Back on the streets there was chaos. It felt more like inside some sort of movie than reality – like some part of a movie set – this cannot be their everyday life?! Maybe it was especially busy because of Friday night, or because of Xmas or both. The shops we full to the rim with everyone loaded up with tonnes of designer bags. It really made Oxford street on the last w/e before Xmas look tame and empty. Hundreds of restaurants with big neon signs, bars etc and people queuing outside on the streets to get in. We had to walk along the streets very slow due to the sheer number of people trying to squeeze onto the pavements. Dinner-wise, we weren’t sure what to go for – all the places we walked past just had Chinese characters, some had pictures of food or plastic models in the windows – which all looked unrecognizable.

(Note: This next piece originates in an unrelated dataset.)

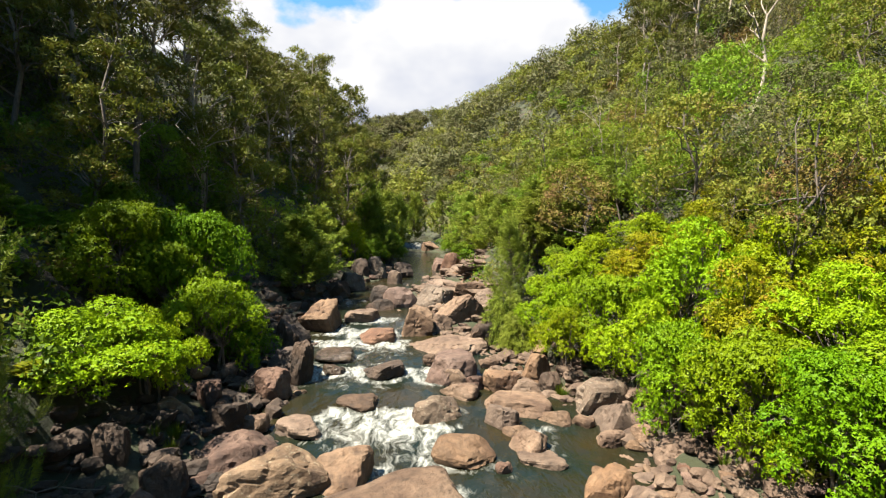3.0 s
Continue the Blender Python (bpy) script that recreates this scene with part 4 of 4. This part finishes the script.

And many more signs for food places were suggesting going up the floors so you couldn’t see from the street what it looked like. We took a gamble and went for a big shiny sign of Seafood Restaurant – it was in English as well as Chinese and it was only on the 1st floor. When we went upstairs there were at least a dozen of people waiting to get in – but we figured out it would be the same everywhere. So we waited too. Once seated, they did produce a menu in English – it looked like the core staples of the restaurant rather than the full translation of every dish available. Probably a good thing – we weren’t in the mood for duck webs or intestines or sea cucumbers or chicken cartilage etc. Reading the menu it also said they won many awards for their cuisine- and we did see many certificates on the walls. In retrospect, that was reflected in the prices. However, since we ordered quite “safe” dishes like fried rice with fish etc it was nothing different to an average Chinese. We got a feeling that to appreciate the difference we would have to order the very expensive signature dishes- like abalone, or birds nests, or whole duck or chicken. We were the only white people in the whole place and got a few looks from the locals.

We made our way – it was nearly midnight by then, but the streets were still just as busy and the new customers were still coming in for dinner as we were leaving.